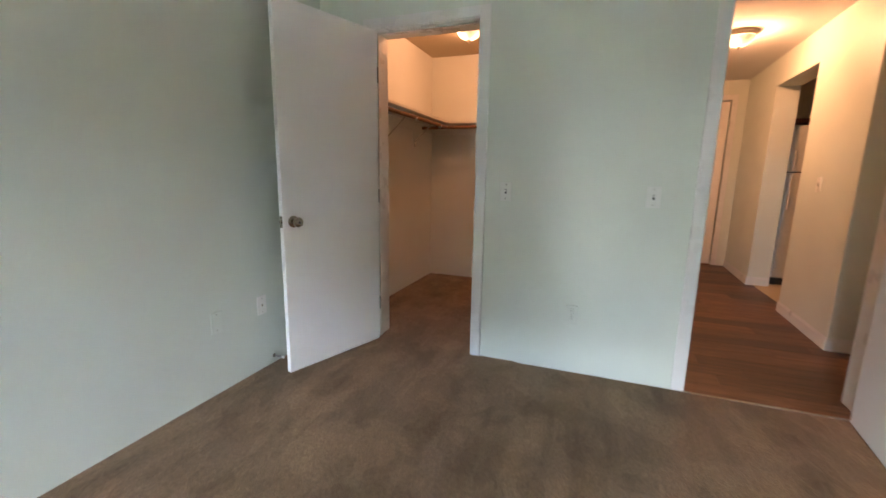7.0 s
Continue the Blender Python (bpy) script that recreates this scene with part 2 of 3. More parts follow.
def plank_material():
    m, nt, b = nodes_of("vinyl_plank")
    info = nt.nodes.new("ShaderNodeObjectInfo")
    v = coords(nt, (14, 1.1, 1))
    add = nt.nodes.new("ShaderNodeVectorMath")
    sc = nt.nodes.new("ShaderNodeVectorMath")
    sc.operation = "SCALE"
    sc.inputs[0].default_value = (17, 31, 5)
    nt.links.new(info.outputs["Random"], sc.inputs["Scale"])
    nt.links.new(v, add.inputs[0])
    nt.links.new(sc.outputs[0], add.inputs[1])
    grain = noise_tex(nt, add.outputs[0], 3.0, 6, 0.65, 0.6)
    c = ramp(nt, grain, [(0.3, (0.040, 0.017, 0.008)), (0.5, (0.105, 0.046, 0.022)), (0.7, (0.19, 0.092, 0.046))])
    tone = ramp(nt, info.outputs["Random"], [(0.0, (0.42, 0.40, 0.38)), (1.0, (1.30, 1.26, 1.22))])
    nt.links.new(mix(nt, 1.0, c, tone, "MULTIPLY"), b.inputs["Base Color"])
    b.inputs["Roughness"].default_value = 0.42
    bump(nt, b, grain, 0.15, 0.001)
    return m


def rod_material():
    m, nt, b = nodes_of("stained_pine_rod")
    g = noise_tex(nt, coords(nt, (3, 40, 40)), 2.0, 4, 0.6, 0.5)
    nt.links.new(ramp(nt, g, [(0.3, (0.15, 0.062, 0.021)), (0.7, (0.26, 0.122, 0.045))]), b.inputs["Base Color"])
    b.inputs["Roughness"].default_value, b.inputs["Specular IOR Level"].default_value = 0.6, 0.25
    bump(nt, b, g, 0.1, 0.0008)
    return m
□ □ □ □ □
[Set exercise]:
Omitting all images, print the listing exactly.

[Answer to the task]:
7.0 s
Continue the Blender Python (bpy) script that recreates this scene with part 2 of 3. More parts follow.
def plank_material():
    m, nt, b = nodes_of("vinyl_plank")
    info = nt.nodes.new("ShaderNodeObjectInfo")
    v = coords(nt, (14, 1.1, 1))
    add = nt.nodes.new("ShaderNodeVectorMath")
    sc = nt.nodes.new("ShaderNodeVectorMath")
    sc.operation = "SCALE"
    sc.inputs[0].default_value = (17, 31, 5)
    nt.links.new(info.outputs["Random"], sc.inputs["Scale"])
    nt.links.new(v, add.inputs[0])
    nt.links.new(sc.outputs[0], add.inputs[1])
    grain = noise_tex(nt, add.outputs[0], 3.0, 6, 0.65, 0.6)
    c = ramp(nt, grain, [(0.3, (0.040, 0.017, 0.008)), (0.5, (0.105, 0.046, 0.022)), (0.7, (0.19, 0.092, 0.046))])
    tone = ramp(nt, info.outputs["Random"], [(0.0, (0.42, 0.40, 0.38)), (1.0, (1.30, 1.26, 1.22))])
    nt.links.new(mix(nt, 1.0, c, tone, "MULTIPLY"), b.inputs["Base Color"])
    b.inputs["Roughness"].default_value = 0.42
    bump(nt, b, grain, 0.15, 0.001)
    return m


def rod_material():
    m, nt, b = nodes_of("stained_pine_rod")
    g = noise_tex(nt, coords(nt, (3, 40, 40)), 2.0, 4, 0.6, 0.5)
    nt.links.new(ramp(nt, g, [(0.3, (0.15, 0.062, 0.021)), (0.7, (0.26, 0.122, 0.045))]), b.inputs["Base Color"])
    b.inputs["Roughness"].default_value, b.inputs["Specular IOR Level"].default_value = 0.6, 0.25
    bump(nt, b, g, 0.1, 0.0008)
    return m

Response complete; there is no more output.